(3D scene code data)

========

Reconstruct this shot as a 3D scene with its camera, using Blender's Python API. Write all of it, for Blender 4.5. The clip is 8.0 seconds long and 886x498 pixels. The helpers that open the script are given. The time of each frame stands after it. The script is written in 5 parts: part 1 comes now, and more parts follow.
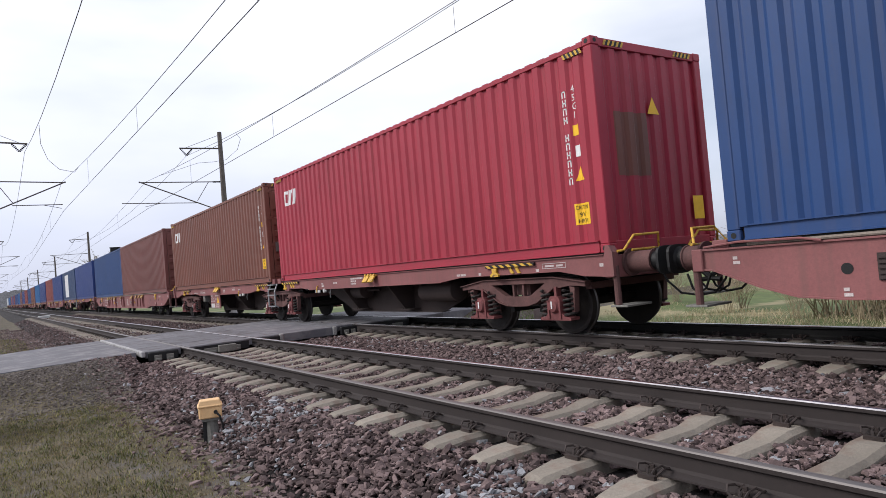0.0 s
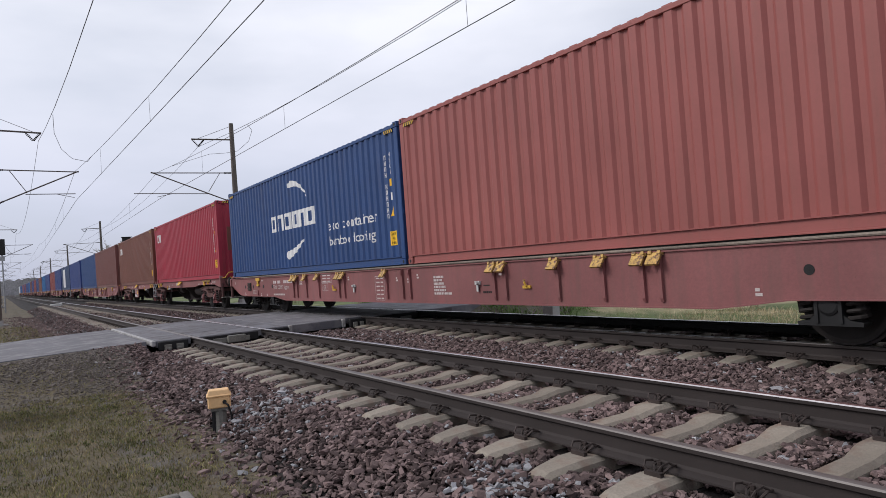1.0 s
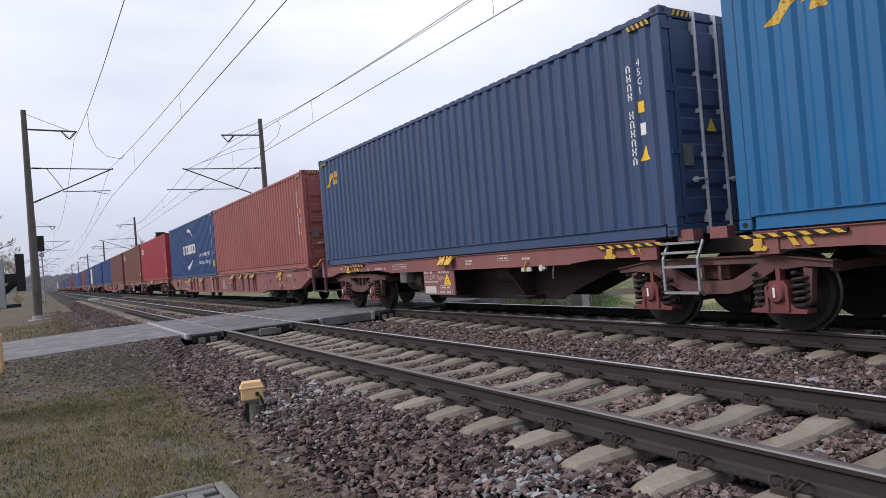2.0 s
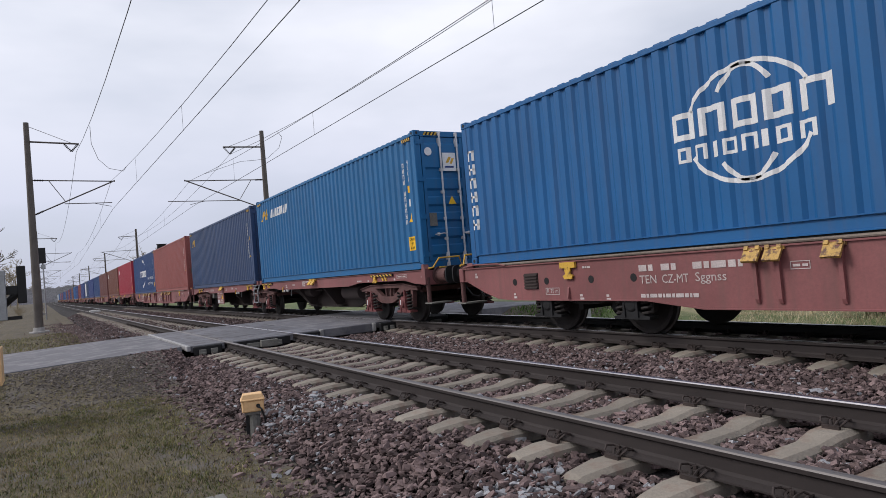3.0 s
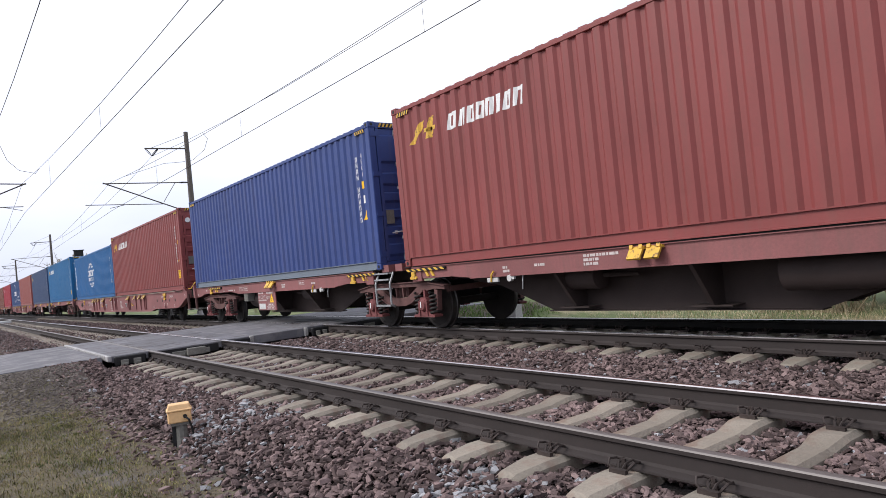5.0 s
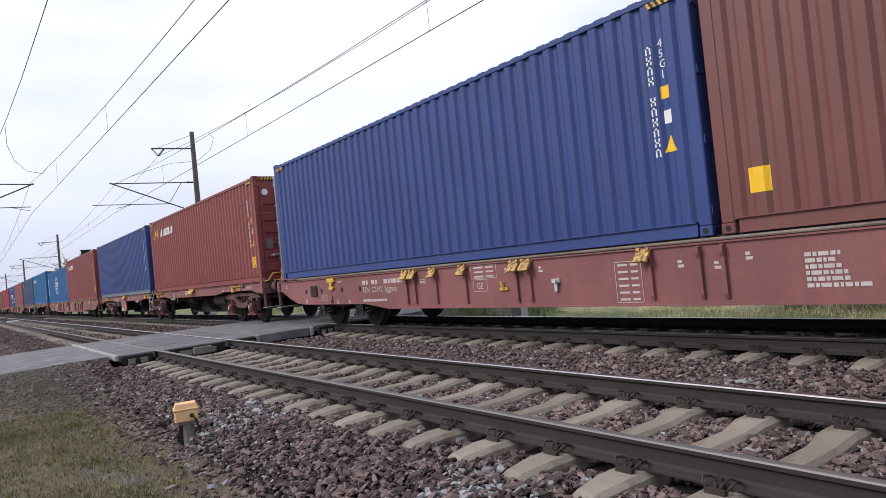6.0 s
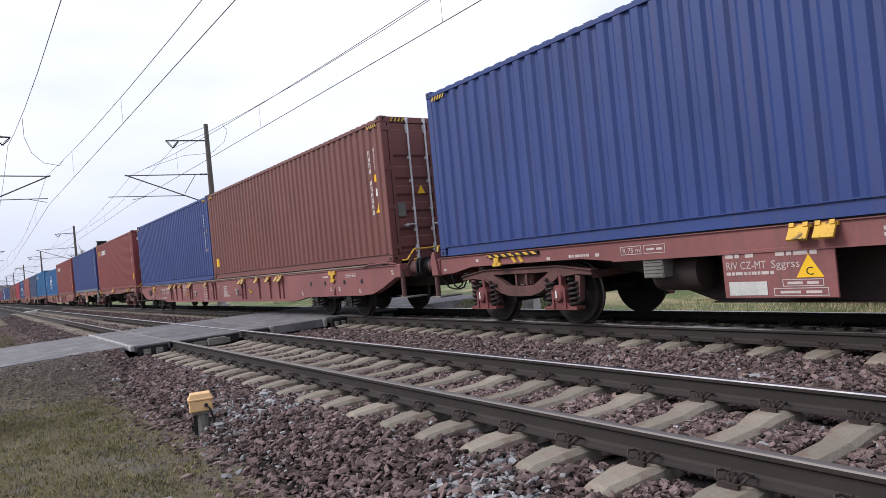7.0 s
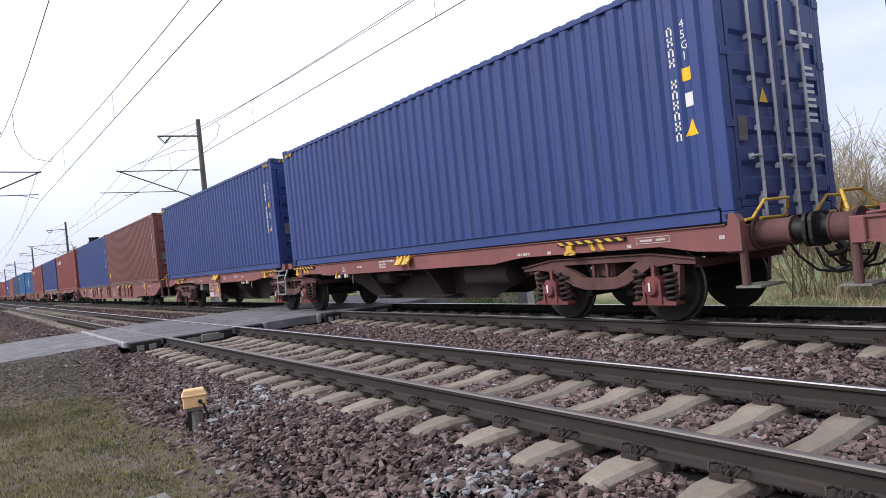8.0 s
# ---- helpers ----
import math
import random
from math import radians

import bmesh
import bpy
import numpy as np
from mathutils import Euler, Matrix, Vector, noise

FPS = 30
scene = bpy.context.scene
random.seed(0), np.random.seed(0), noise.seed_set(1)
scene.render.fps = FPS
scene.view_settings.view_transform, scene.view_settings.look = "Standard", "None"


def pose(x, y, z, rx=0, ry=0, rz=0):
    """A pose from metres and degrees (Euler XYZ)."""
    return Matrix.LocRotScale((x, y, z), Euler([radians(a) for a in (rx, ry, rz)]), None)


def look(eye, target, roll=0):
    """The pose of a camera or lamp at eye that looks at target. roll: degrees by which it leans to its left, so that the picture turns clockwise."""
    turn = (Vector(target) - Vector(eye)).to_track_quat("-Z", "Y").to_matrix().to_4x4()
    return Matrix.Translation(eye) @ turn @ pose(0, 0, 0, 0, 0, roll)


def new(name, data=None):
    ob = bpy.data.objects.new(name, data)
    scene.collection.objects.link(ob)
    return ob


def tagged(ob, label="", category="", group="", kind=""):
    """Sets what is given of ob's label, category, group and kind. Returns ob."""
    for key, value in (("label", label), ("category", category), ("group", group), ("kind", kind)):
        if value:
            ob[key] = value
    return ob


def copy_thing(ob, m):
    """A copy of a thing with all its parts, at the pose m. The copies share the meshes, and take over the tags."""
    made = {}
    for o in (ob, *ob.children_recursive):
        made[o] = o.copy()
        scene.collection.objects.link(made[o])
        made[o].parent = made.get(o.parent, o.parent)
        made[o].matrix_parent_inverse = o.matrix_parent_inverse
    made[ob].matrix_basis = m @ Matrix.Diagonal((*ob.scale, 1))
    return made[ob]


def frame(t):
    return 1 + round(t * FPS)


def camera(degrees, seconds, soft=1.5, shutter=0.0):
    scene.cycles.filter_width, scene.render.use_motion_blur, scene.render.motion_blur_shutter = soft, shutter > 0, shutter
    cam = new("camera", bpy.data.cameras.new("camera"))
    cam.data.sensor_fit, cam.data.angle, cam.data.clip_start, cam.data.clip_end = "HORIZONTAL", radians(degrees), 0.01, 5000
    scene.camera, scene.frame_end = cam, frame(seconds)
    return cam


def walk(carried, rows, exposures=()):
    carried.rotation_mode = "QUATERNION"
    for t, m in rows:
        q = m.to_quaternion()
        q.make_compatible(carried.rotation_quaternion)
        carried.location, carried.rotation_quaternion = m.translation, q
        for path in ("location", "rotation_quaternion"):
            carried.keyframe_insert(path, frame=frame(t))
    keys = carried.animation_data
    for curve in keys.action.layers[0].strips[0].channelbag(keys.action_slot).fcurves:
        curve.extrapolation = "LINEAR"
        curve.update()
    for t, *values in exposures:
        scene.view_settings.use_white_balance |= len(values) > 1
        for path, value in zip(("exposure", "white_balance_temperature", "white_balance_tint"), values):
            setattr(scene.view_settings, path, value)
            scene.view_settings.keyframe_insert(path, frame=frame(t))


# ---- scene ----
cam = camera(67.0, 8.0, soft=0.65)
EYE = 1.166      # lens above the rail tops
walk(cam, [
   (0.0, pose(0, 0, EYE, 90 + 1.631, 4.924, -34.251)),
   (0.5, pose(0, 0, EYE, 90 + 1.149, 4.788, -34.686)),
   (1.0, pose(0, 0, EYE, 90 + 1.171, 4.139, -33.461)),
   (1.5, pose(0, 0, EYE, 90 + 1.669, 4.210, -32.391)),
   (1.7, pose(0, 0, EYE, 90 + 0.683, 4.245, -31.539)),
   (2.8, pose(0, 0, EYE, 90 + 1.394, 5.088, -30.632)),
   (3.0, pose(0, 0, EYE, 90 + 1.648, 4.786, -30.936)),
   (3.5, pose(0, 0, EYE, 90 + 1.509, 4.903, -33.195)),
   (4.0, pose(0, 0, EYE, 90 + 1.221, 4.845, -34.130)),
   (4.5, pose(0, 0, EYE, 90 + -0.121, 4.445, -34.521)),
   (4.8, pose(0, 0, EYE, 90 + -1.674, 5.061, -36.822)),
   (5.0, pose(0, 0, EYE, 90 + 1.332, 5.586, -36.698)),
   (5.2, pose(0, 0, EYE, 90 + 1.128, 5.600, -36.627)),
   (6.3, pose(0, 0, EYE, 90 + 1.355, 5.713, -35.741)),
   (6.5, pose(0, 0, EYE, 90 + 0.600, 5.977, -34.594)),
   (7.0, pose(0, 0, EYE, 90 + 0.746, 5.514, -35.145)),
   (7.5, pose(0, 0, EYE, 90 + 0.172, 5.989, -35.406)),
   (8.0, pose(0, 0, EYE, 90 + 0.283, 5.695, -35.680)),
], exposures=[(t, e - 0.03) for t, e in ((0.0, 0.15), (0.5, -0.28), (1.0, -0.2), (1.5, -0.02), (3.0, -0.2), (3.5, -0.2), (4.0, -0.05), (4.5, 0.0), (5.0, 0.34), (6.3, 0.1), (7.0, 0.17), (7.5, 0.27), (8.0, 0.32))])

# ---- world, sun, exposure ----
SUN_UP, SUN_TURN = radians(40), radians(298)
world = bpy.data.worlds.new("sky")
scene.world = world
world.use_nodes = True
wn, wl = world.node_tree.nodes, world.node_tree.links
wn.clear()
sky = wn.new("ShaderNodeTexSky")
sky.sky_type, sky.sun_disc, sky.sun_elevation, sky.sun_rotation = "NISHITA", False, SUN_UP, SUN_TURN
sky.air_density, sky.dust_density = 1.0, 2.0
veil = wn.new("ShaderNodeMix"); veil.data_type = "RGBA"
cloud = wn.new("ShaderNodeTexNoise"); cloud.inputs["Scale"].default_value = 1.6; cloud.inputs["Detail"].default_value = 5
cloud_map = wn.new("ShaderNodeMapping"); cloud_map.inputs["Scale"].default_value = (1.0, 1.0, 3.0)
cloud_at = wn.new("ShaderNodeTexCoord")
wl.new(cloud_at.outputs["Generated"], cloud_map.inputs["Vector"])
wl.new(cloud_map.outputs["Vector"], cloud.inputs["Vector"])
ramp = wn.new("ShaderNodeMapRange")
ramp.inputs["From Min"].default_value, ramp.inputs["From Max"].default_value = 0.3, 0.68
ramp.inputs["To Min"].default_value, ramp.inputs["To Max"].default_value = 0.45, 1.0
wl.new(cloud.outputs["Fac"], ramp.inputs["Value"])
wl.new(ramp.outputs["Result"], veil.inputs["Factor"])
wl.new(sky.outputs["Color"], veil.inputs["A"])
height = wn.new("ShaderNodeSeparateXYZ")
wl.new(cloud_at.outputs["Generated"], height.inputs["Vector"])
rise = wn.new("ShaderNodeMapRange"); rise.inputs["From Max"].default_value = 0.34
wl.new(height.outputs["Z"], rise.inputs["Value"])
deck = wn.new("ShaderNodeMix"); deck.data_type = "RGBA"       # overcast: dimmer and bluer towards the horizon
deck.inputs["A"].default_value, deck.inputs["B"].default_value = (5.9, 6.3, 8.1, 1), (9.9, 10.1, 11.2, 1)
wl.new(rise.outputs["Result"], deck.inputs["Factor"])
wl.new(deck.outputs["Result"], veil.inputs["B"])
back = wn.new("ShaderNodeBackground"); back.inputs["Strength"].default_value = 0.112
wl.new(veil.outputs["Result"], back.inputs["Color"])
wout = wn.new("ShaderNodeOutputWorld")
wl.new(back.outputs["Background"], wout.inputs["Surface"])

sun_data = bpy.data.lights.new("sun", "SUN")
sun_data.energy, sun_data.angle, sun_data.color = 2.1, radians(22), (1.0, 0.96, 0.92)
sun = new("sun", sun_data)
sun.matrix_basis = look((0, 0, 60), (0 + 60 / math.tan(SUN_UP) * -math.sin(SUN_TURN), 60 / math.tan(SUN_UP) * -math.cos(SUN_TURN), 0))

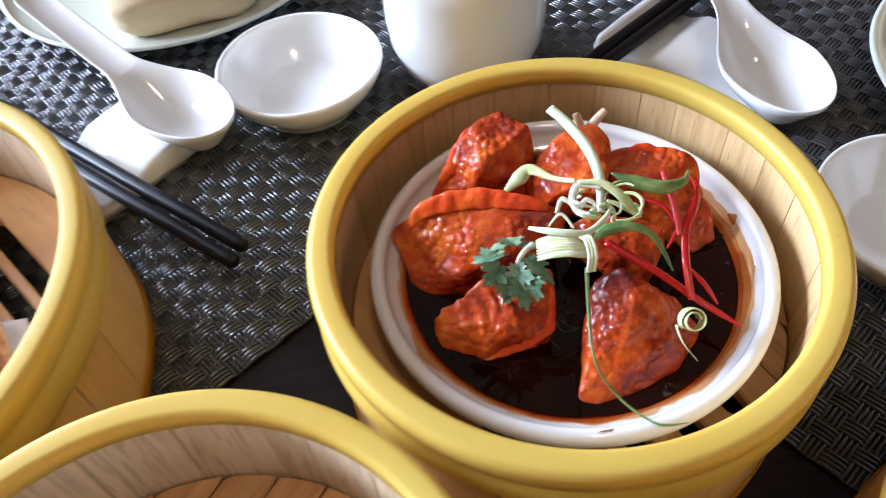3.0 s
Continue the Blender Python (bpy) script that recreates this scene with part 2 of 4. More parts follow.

========

## Exercise
In the entries above, how many lines hold the word "rows"? State the number and nothing else.

## Solution for this exercise
2